Records with scene code:
· · · · ·
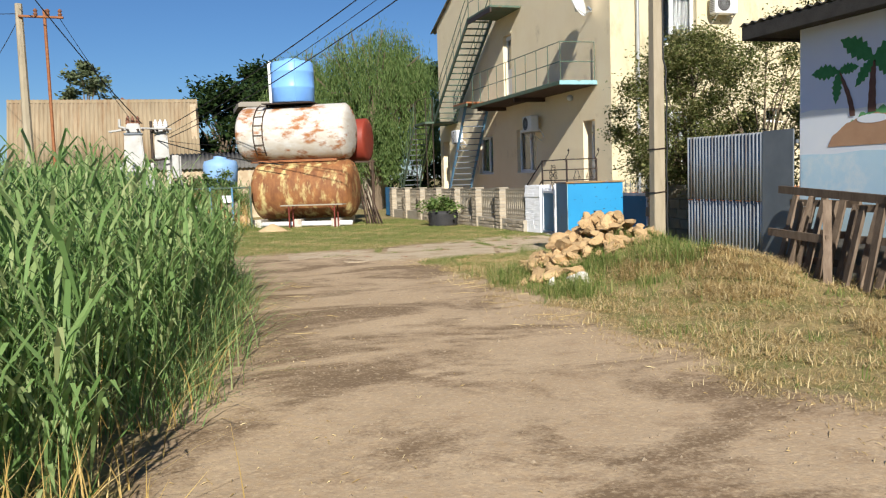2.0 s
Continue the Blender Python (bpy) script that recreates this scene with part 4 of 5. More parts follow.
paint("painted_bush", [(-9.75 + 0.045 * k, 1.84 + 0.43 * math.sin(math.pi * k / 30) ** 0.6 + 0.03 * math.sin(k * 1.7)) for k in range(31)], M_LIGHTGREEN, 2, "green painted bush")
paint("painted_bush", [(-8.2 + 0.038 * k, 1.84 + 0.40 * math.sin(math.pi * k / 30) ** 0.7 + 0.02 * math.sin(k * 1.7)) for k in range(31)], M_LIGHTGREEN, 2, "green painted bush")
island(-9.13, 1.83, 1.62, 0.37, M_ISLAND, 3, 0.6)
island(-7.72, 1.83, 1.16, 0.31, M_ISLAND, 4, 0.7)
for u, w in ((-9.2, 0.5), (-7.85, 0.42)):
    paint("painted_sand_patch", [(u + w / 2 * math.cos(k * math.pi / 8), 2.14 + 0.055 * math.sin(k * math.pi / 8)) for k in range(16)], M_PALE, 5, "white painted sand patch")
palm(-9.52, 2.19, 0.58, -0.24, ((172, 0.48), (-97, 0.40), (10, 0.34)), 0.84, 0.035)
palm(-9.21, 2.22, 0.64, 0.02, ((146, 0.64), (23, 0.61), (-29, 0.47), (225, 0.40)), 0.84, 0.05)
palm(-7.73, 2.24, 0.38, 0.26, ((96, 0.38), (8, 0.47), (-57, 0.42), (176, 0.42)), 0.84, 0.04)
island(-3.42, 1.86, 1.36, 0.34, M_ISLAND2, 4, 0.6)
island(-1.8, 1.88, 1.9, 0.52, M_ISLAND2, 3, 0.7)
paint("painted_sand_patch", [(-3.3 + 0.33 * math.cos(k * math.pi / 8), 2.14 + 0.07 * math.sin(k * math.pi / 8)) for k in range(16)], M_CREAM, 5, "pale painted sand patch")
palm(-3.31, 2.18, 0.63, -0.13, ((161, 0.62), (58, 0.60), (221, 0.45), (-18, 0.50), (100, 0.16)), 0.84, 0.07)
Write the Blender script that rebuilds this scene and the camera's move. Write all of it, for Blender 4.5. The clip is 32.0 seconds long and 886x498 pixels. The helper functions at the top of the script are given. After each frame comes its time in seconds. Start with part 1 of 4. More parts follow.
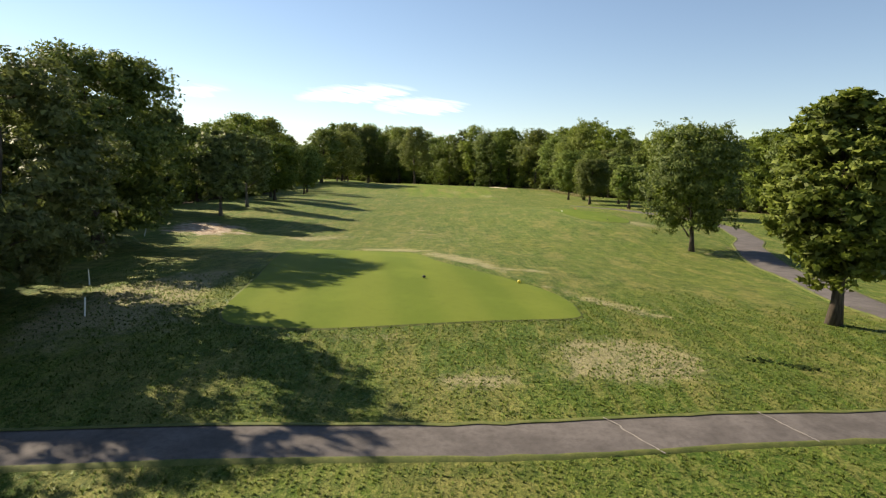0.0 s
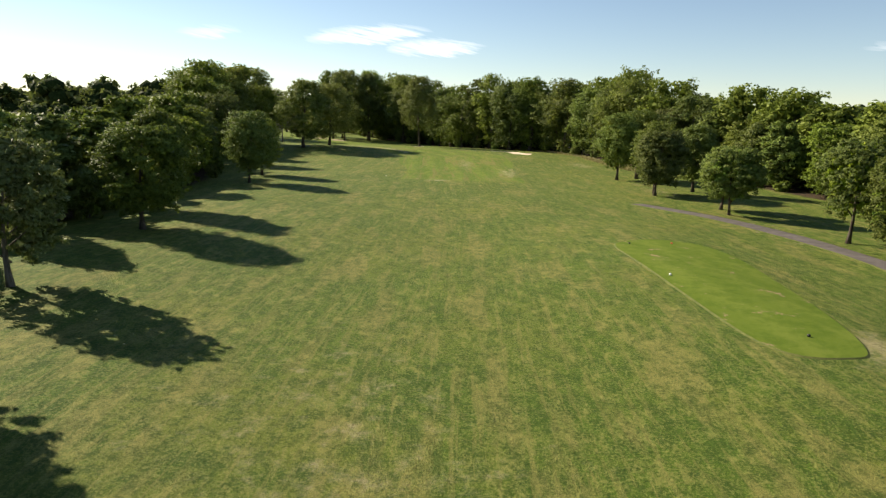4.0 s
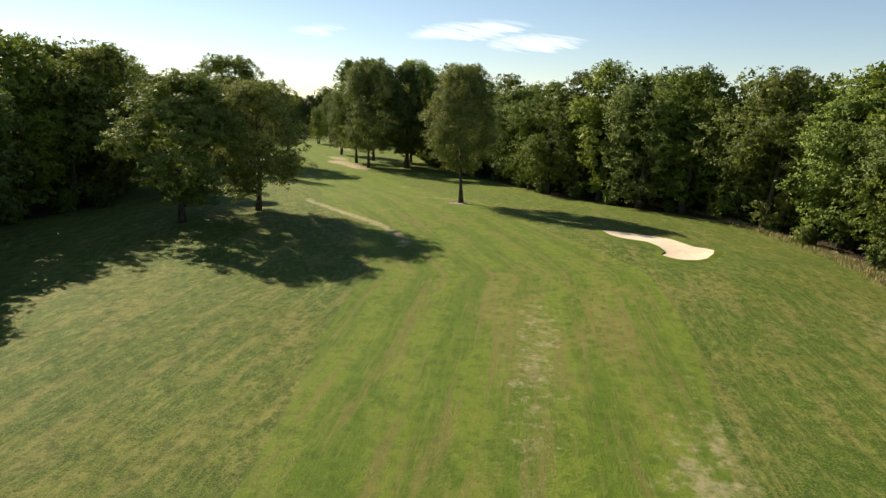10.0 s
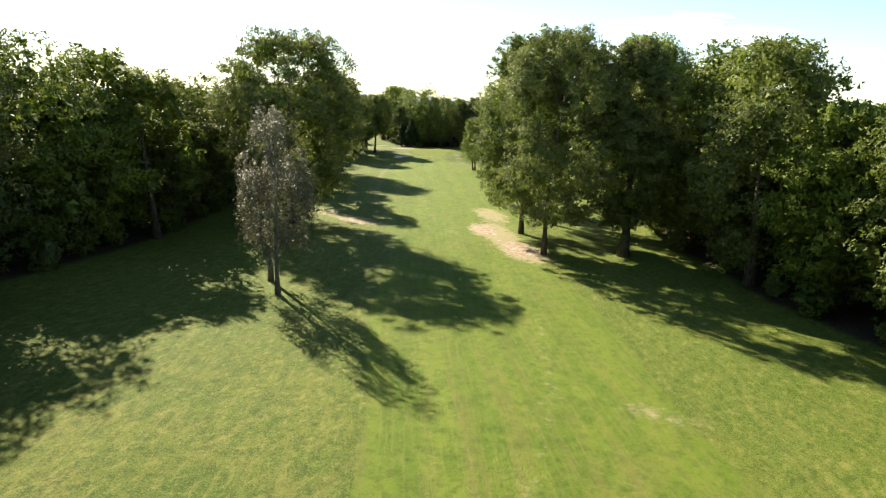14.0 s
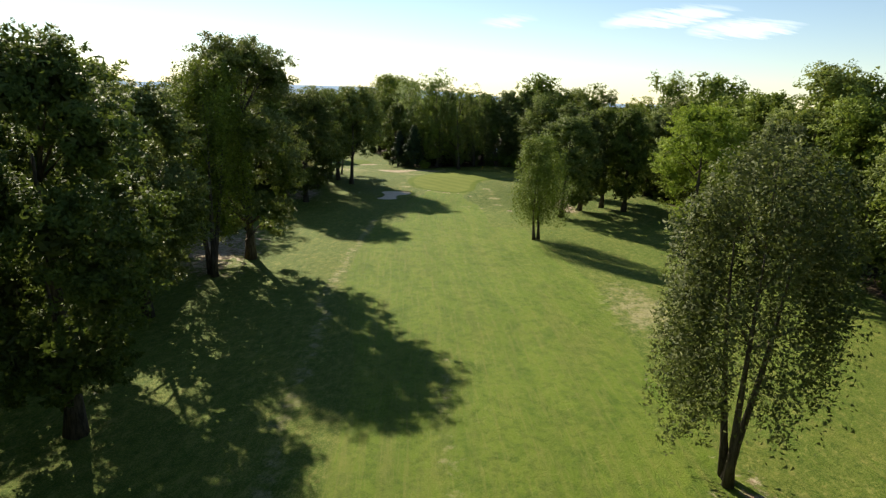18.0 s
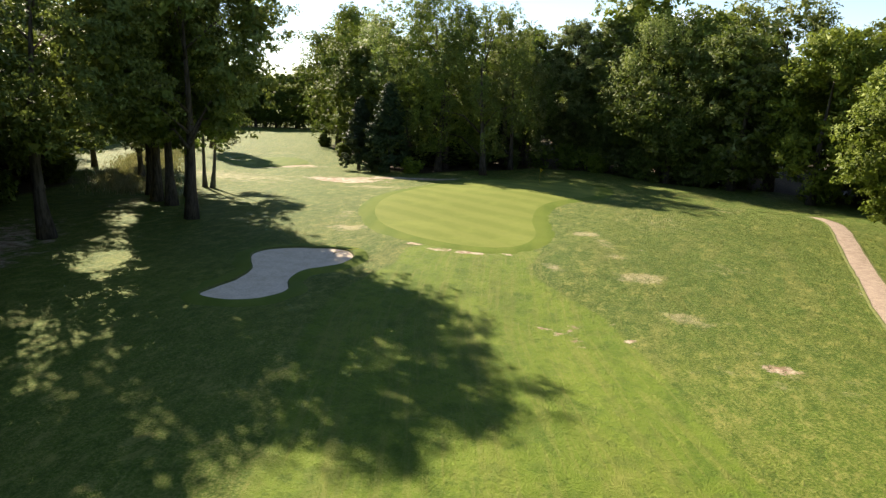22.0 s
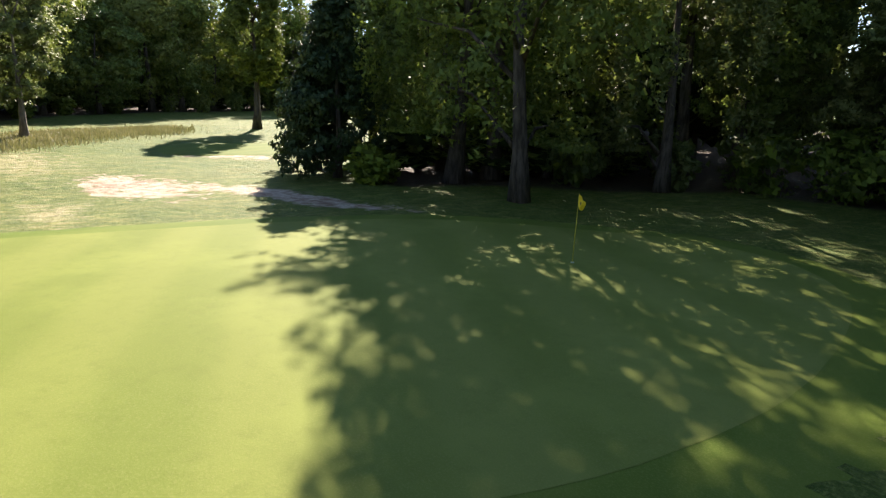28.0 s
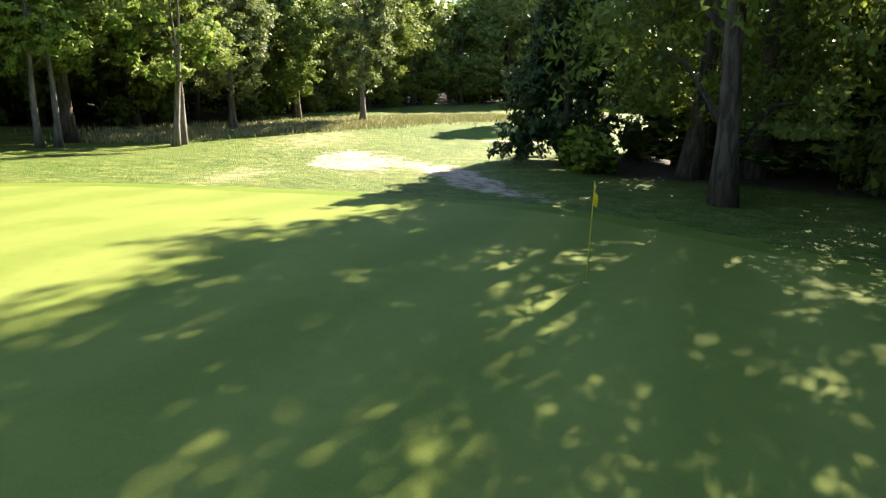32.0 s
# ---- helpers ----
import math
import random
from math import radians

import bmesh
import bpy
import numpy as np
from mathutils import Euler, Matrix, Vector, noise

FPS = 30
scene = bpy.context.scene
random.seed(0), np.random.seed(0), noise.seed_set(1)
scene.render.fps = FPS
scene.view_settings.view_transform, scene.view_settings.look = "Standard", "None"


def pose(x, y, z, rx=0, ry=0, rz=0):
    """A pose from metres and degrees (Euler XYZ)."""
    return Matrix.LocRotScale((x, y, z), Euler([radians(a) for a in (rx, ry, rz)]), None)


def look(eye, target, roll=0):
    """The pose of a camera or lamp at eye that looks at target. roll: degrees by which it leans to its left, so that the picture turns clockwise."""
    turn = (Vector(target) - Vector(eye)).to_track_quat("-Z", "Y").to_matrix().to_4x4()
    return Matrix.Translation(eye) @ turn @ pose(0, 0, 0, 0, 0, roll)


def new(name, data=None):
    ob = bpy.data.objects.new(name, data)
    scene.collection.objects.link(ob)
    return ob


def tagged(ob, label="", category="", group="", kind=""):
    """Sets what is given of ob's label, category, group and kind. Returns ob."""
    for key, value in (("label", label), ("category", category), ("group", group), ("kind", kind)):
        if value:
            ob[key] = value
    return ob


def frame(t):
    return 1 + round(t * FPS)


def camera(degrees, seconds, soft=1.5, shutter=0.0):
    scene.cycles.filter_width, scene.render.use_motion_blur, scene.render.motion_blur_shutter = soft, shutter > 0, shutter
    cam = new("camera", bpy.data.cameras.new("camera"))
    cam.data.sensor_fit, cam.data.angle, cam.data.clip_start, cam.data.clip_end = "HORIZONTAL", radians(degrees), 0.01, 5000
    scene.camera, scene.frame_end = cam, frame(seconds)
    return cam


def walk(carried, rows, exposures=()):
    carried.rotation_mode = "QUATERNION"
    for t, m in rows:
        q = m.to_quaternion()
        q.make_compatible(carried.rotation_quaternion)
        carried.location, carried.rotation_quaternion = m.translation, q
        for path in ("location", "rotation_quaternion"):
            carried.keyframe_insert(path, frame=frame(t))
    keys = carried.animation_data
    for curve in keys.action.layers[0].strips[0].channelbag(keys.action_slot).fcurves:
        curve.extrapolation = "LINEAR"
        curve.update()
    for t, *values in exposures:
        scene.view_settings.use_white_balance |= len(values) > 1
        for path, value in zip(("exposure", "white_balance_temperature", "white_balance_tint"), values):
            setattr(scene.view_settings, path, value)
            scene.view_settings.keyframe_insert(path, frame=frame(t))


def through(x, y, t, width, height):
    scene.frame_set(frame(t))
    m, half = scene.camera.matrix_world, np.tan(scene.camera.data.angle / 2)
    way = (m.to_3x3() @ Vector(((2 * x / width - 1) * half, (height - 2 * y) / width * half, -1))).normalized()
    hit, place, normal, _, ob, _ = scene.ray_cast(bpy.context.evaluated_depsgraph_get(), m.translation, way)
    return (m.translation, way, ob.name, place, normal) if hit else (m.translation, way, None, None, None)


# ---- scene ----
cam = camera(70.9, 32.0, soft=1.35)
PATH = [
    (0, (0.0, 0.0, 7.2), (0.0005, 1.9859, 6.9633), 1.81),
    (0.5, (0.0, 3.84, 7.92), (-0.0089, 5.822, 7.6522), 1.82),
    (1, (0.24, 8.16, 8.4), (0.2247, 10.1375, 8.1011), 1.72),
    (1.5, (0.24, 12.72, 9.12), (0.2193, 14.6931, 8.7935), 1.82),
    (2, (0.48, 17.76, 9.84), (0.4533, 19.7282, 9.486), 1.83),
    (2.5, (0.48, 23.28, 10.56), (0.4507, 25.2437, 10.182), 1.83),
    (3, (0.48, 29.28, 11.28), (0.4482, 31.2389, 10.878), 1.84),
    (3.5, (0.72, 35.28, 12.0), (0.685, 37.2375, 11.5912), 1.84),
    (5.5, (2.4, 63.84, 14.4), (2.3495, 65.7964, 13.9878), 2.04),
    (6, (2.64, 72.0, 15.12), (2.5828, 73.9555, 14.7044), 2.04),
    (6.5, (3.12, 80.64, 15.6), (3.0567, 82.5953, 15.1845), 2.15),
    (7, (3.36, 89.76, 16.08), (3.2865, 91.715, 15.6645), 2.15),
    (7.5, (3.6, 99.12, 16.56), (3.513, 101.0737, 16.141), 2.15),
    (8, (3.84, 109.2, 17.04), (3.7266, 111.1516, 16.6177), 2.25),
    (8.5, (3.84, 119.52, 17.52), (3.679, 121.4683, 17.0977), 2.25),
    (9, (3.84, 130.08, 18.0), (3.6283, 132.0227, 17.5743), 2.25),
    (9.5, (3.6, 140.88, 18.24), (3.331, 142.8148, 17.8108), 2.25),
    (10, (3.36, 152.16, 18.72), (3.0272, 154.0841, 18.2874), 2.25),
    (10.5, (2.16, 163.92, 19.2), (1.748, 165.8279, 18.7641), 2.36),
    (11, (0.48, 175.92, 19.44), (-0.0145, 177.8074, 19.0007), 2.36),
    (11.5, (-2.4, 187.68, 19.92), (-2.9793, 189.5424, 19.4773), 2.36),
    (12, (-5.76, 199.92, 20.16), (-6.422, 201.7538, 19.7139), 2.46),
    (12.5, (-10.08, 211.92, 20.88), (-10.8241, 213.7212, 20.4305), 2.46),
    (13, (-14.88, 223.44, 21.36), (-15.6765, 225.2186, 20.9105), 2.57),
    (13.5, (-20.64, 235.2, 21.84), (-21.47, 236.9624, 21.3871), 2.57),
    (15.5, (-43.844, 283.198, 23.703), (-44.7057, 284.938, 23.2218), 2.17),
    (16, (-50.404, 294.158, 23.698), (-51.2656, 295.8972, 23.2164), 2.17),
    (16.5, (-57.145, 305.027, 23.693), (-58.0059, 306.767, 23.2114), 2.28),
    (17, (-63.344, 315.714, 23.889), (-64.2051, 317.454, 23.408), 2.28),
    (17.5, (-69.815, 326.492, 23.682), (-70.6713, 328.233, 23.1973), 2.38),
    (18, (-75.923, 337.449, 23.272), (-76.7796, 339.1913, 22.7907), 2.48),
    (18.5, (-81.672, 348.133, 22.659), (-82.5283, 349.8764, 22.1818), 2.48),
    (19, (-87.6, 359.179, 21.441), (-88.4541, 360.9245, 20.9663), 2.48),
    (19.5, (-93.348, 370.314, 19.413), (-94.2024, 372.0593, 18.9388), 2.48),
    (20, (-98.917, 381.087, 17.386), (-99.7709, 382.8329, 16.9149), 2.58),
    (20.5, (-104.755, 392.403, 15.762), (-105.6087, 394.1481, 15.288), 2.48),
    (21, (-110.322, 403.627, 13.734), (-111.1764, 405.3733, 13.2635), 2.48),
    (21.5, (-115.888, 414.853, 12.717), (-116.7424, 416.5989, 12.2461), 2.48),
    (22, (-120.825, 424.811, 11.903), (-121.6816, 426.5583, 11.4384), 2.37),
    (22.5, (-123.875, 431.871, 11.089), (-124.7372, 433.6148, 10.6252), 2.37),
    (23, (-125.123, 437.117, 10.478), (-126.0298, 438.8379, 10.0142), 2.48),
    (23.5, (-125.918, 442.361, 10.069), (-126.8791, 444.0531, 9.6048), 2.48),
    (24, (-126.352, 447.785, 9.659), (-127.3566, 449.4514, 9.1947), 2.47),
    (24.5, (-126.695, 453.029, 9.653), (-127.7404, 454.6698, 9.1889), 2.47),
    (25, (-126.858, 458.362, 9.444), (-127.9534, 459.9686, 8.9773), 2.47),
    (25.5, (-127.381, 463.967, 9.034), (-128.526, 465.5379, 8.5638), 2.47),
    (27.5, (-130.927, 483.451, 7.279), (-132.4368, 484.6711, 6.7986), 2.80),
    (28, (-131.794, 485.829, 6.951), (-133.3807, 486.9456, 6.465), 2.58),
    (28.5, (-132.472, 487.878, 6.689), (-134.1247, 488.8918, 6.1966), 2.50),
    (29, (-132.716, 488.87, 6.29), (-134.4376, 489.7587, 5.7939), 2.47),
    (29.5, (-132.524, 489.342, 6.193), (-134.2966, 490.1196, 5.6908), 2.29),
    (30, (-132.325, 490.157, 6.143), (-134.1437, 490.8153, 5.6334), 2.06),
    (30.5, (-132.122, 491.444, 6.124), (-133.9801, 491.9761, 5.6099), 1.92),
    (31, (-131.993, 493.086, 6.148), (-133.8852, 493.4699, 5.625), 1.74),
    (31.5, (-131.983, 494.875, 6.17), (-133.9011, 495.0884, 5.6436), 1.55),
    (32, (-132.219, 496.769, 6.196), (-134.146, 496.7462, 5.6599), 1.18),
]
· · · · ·
## What to do
Extract from the listing above the lines between the line containing "hit, place, normal, _, ob, _" and the line containing "return (m.translation, way, ob.name, place, normal)", keeping both of those lines. Output nothing else.

## Answer in full
    hit, place, normal, _, ob, _ = scene.ray_cast(bpy.context.evaluated_depsgraph_get(), m.translation, way)
    return (m.translation, way, ob.name, place, normal) if hit else (m.translation, way, None, None, None)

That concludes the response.